Provided data:
-------
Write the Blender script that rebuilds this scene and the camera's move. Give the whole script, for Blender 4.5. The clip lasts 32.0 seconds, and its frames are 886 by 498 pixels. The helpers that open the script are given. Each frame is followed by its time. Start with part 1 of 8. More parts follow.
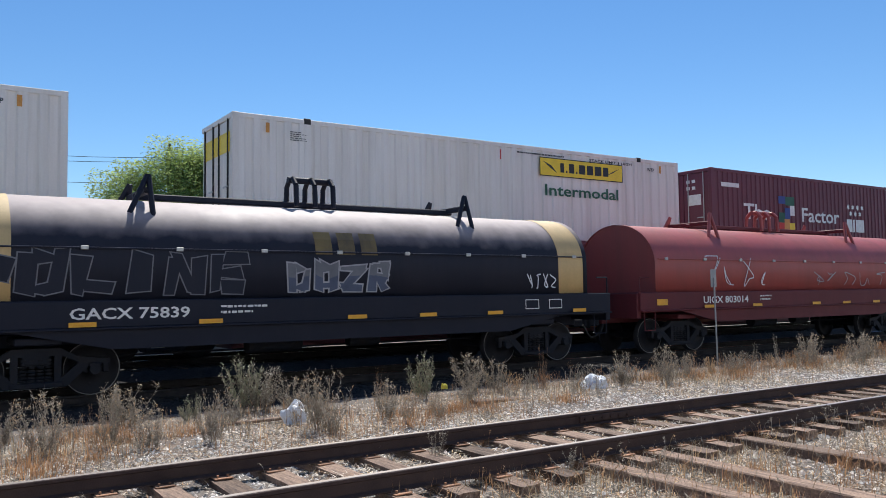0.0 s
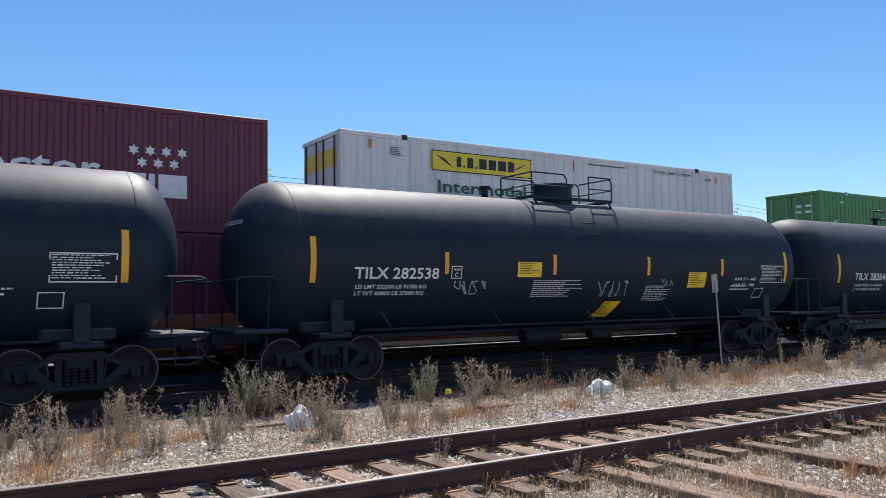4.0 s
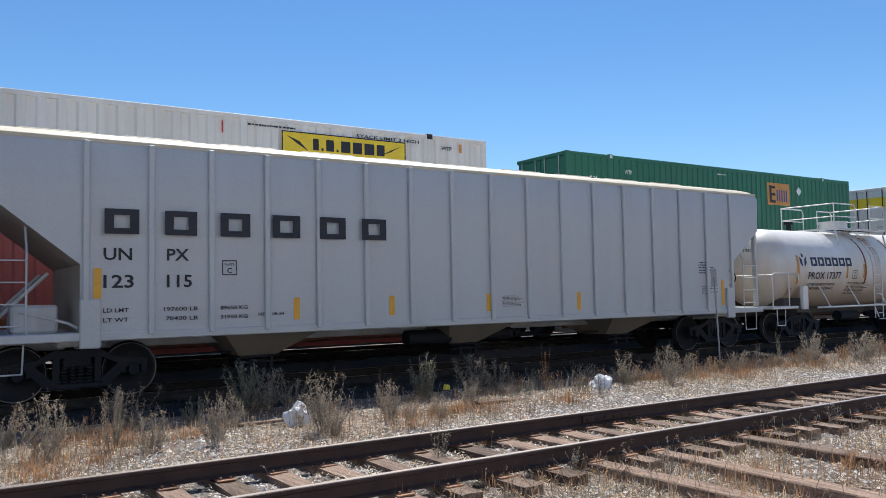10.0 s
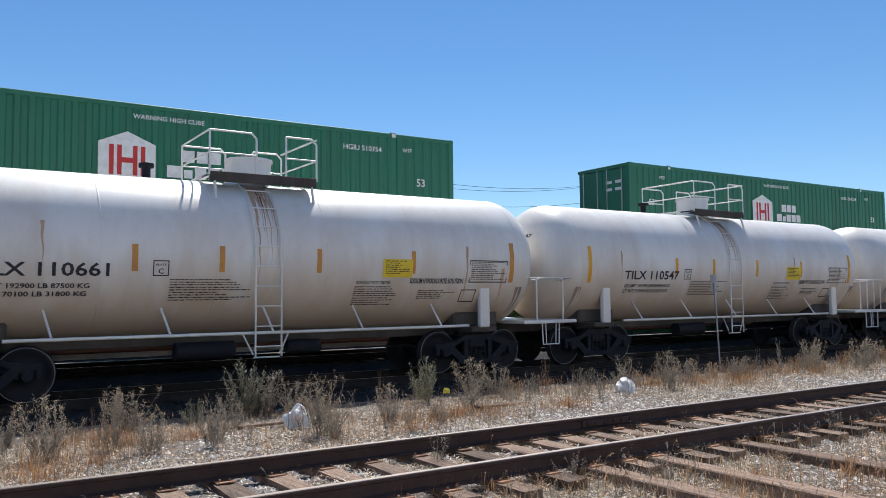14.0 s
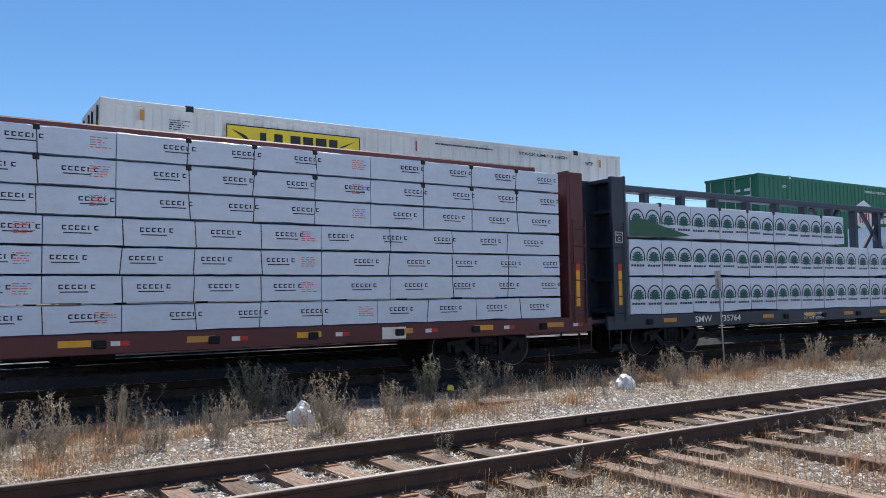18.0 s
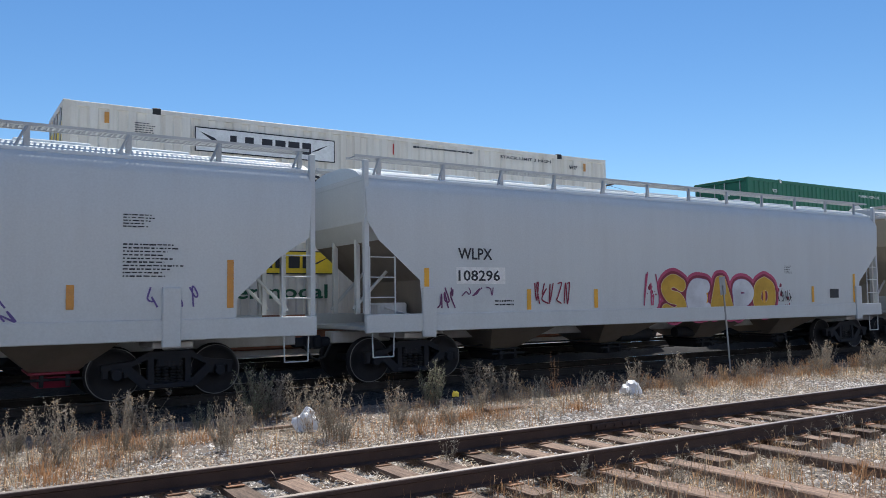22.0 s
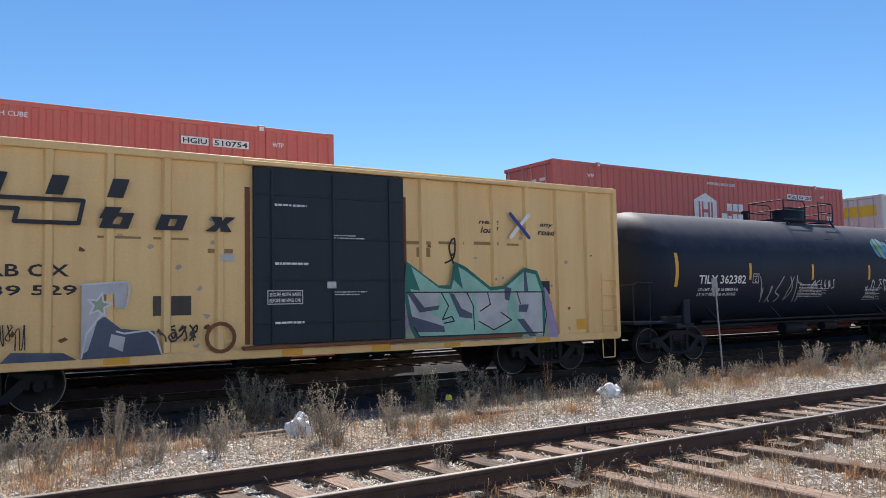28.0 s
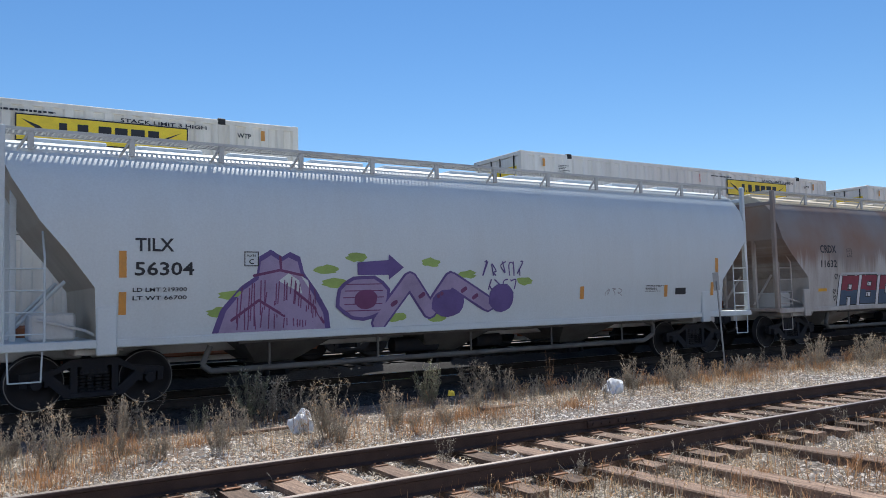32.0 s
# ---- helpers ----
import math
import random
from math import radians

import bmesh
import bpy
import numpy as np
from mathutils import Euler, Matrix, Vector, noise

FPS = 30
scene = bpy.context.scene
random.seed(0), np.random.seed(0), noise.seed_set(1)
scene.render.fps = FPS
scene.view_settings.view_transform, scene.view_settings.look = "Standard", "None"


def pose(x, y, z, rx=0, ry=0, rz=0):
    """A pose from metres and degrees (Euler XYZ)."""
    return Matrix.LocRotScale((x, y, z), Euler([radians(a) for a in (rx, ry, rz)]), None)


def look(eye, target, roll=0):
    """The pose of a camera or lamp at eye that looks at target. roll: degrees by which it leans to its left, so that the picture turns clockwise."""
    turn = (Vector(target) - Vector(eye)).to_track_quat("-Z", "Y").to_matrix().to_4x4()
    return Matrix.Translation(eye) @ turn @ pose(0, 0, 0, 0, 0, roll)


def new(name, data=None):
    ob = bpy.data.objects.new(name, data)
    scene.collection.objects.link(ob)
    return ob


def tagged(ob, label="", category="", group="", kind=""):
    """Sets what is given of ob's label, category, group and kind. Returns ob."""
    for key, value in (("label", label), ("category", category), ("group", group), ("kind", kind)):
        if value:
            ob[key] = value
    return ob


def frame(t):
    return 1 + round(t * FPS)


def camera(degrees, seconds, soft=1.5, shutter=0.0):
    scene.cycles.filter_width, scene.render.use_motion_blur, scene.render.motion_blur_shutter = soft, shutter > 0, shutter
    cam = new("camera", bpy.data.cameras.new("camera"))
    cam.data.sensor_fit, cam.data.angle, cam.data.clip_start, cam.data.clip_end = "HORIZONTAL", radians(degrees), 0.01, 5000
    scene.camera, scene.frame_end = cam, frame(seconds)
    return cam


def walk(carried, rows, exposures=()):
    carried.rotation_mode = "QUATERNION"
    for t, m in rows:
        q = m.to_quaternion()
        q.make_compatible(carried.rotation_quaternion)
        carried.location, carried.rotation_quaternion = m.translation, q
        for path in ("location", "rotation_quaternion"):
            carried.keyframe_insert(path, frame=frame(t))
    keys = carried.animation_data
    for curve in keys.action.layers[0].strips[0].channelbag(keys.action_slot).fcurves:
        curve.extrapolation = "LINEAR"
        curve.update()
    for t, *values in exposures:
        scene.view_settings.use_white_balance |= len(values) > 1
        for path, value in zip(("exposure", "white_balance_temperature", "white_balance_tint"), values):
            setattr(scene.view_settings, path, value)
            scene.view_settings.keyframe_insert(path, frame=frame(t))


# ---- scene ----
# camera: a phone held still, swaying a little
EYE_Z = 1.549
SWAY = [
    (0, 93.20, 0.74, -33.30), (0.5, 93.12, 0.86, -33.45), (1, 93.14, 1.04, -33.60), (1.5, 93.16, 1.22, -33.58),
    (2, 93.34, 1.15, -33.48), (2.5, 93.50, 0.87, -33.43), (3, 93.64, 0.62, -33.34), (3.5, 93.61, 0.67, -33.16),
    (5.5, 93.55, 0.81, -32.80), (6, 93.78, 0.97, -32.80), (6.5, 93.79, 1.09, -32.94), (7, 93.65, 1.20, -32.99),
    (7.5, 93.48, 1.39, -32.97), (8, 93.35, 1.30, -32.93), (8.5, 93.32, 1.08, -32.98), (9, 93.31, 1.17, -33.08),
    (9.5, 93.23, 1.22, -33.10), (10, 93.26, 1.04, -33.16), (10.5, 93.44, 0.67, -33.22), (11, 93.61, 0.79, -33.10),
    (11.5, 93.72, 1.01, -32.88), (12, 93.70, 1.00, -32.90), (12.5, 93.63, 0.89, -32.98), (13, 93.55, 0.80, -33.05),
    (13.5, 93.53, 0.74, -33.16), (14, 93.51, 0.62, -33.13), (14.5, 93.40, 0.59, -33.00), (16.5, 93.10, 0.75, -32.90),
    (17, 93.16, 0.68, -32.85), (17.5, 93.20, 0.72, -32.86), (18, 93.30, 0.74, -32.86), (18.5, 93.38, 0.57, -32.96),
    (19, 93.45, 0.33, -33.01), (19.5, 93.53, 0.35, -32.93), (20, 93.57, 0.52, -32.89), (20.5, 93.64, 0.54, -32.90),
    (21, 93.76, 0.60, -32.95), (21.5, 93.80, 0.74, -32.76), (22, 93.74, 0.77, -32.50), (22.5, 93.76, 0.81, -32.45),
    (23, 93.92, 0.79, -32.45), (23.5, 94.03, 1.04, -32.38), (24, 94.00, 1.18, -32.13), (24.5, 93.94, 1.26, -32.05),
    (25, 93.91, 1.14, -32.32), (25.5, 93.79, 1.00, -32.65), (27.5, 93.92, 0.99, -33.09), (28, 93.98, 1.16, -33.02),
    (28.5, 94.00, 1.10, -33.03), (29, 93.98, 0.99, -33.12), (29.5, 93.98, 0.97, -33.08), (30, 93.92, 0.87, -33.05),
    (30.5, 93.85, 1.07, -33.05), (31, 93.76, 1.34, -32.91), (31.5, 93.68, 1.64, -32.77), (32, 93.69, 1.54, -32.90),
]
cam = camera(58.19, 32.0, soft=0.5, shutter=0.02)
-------
Given request:
Exclude the images and reproduce the remaining data exactly.

Solution:
Write the Blender script that rebuilds this scene and the camera's move. Give the whole script, for Blender 4.5. The clip lasts 32.0 seconds, and its frames are 886 by 498 pixels. The helpers that open the script are given. Each frame is followed by its time. Start with part 1 of 8. More parts follow.
0.0 s
4.0 s
10.0 s
14.0 s
18.0 s
22.0 s
28.0 s
32.0 s
# ---- helpers ----
import math
import random
from math import radians

import bmesh
import bpy
import numpy as np
from mathutils import Euler, Matrix, Vector, noise

FPS = 30
scene = bpy.context.scene
random.seed(0), np.random.seed(0), noise.seed_set(1)
scene.render.fps = FPS
scene.view_settings.view_transform, scene.view_settings.look = "Standard", "None"


def pose(x, y, z, rx=0, ry=0, rz=0):
    """A pose from metres and degrees (Euler XYZ)."""
    return Matrix.LocRotScale((x, y, z), Euler([radians(a) for a in (rx, ry, rz)]), None)


def look(eye, target, roll=0):
    """The pose of a camera or lamp at eye that looks at target. roll: degrees by which it leans to its left, so that the picture turns clockwise."""
    turn = (Vector(target) - Vector(eye)).to_track_quat("-Z", "Y").to_matrix().to_4x4()
    return Matrix.Translation(eye) @ turn @ pose(0, 0, 0, 0, 0, roll)


def new(name, data=None):
    ob = bpy.data.objects.new(name, data)
    scene.collection.objects.link(ob)
    return ob


def tagged(ob, label="", category="", group="", kind=""):
    """Sets what is given of ob's label, category, group and kind. Returns ob."""
    for key, value in (("label", label), ("category", category), ("group", group), ("kind", kind)):
        if value:
            ob[key] = value
    return ob


def frame(t):
    return 1 + round(t * FPS)


def camera(degrees, seconds, soft=1.5, shutter=0.0):
    scene.cycles.filter_width, scene.render.use_motion_blur, scene.render.motion_blur_shutter = soft, shutter > 0, shutter
    cam = new("camera", bpy.data.cameras.new("camera"))
    cam.data.sensor_fit, cam.data.angle, cam.data.clip_start, cam.data.clip_end = "HORIZONTAL", radians(degrees), 0.01, 5000
    scene.camera, scene.frame_end = cam, frame(seconds)
    return cam


def walk(carried, rows, exposures=()):
    carried.rotation_mode = "QUATERNION"
    for t, m in rows:
        q = m.to_quaternion()
        q.make_compatible(carried.rotation_quaternion)
        carried.location, carried.rotation_quaternion = m.translation, q
        for path in ("location", "rotation_quaternion"):
            carried.keyframe_insert(path, frame=frame(t))
    keys = carried.animation_data
    for curve in keys.action.layers[0].strips[0].channelbag(keys.action_slot).fcurves:
        curve.extrapolation = "LINEAR"
        curve.update()
    for t, *values in exposures:
        scene.view_settings.use_white_balance |= len(values) > 1
        for path, value in zip(("exposure", "white_balance_temperature", "white_balance_tint"), values):
            setattr(scene.view_settings, path, value)
            scene.view_settings.keyframe_insert(path, frame=frame(t))


# ---- scene ----
# camera: a phone held still, swaying a little
EYE_Z = 1.549
SWAY = [
    (0, 93.20, 0.74, -33.30), (0.5, 93.12, 0.86, -33.45), (1, 93.14, 1.04, -33.60), (1.5, 93.16, 1.22, -33.58),
    (2, 93.34, 1.15, -33.48), (2.5, 93.50, 0.87, -33.43), (3, 93.64, 0.62, -33.34), (3.5, 93.61, 0.67, -33.16),
    (5.5, 93.55, 0.81, -32.80), (6, 93.78, 0.97, -32.80), (6.5, 93.79, 1.09, -32.94), (7, 93.65, 1.20, -32.99),
    (7.5, 93.48, 1.39, -32.97), (8, 93.35, 1.30, -32.93), (8.5, 93.32, 1.08, -32.98), (9, 93.31, 1.17, -33.08),
    (9.5, 93.23, 1.22, -33.10), (10, 93.26, 1.04, -33.16), (10.5, 93.44, 0.67, -33.22), (11, 93.61, 0.79, -33.10),
    (11.5, 93.72, 1.01, -32.88), (12, 93.70, 1.00, -32.90), (12.5, 93.63, 0.89, -32.98), (13, 93.55, 0.80, -33.05),
    (13.5, 93.53, 0.74, -33.16), (14, 93.51, 0.62, -33.13), (14.5, 93.40, 0.59, -33.00), (16.5, 93.10, 0.75, -32.90),
    (17, 93.16, 0.68, -32.85), (17.5, 93.20, 0.72, -32.86), (18, 93.30, 0.74, -32.86), (18.5, 93.38, 0.57, -32.96),
    (19, 93.45, 0.33, -33.01), (19.5, 93.53, 0.35, -32.93), (20, 93.57, 0.52, -32.89), (20.5, 93.64, 0.54, -32.90),
    (21, 93.76, 0.60, -32.95), (21.5, 93.80, 0.74, -32.76), (22, 93.74, 0.77, -32.50), (22.5, 93.76, 0.81, -32.45),
    (23, 93.92, 0.79, -32.45), (23.5, 94.03, 1.04, -32.38), (24, 94.00, 1.18, -32.13), (24.5, 93.94, 1.26, -32.05),
    (25, 93.91, 1.14, -32.32), (25.5, 93.79, 1.00, -32.65), (27.5, 93.92, 0.99, -33.09), (28, 93.98, 1.16, -33.02),
    (28.5, 94.00, 1.10, -33.03), (29, 93.98, 0.99, -33.12), (29.5, 93.98, 0.97, -33.08), (30, 93.92, 0.87, -33.05),
    (30.5, 93.85, 1.07, -33.05), (31, 93.76, 1.34, -32.91), (31.5, 93.68, 1.64, -32.77), (32, 93.69, 1.54, -32.90),
]
cam = camera(58.19, 32.0, soft=0.5, shutter=0.02)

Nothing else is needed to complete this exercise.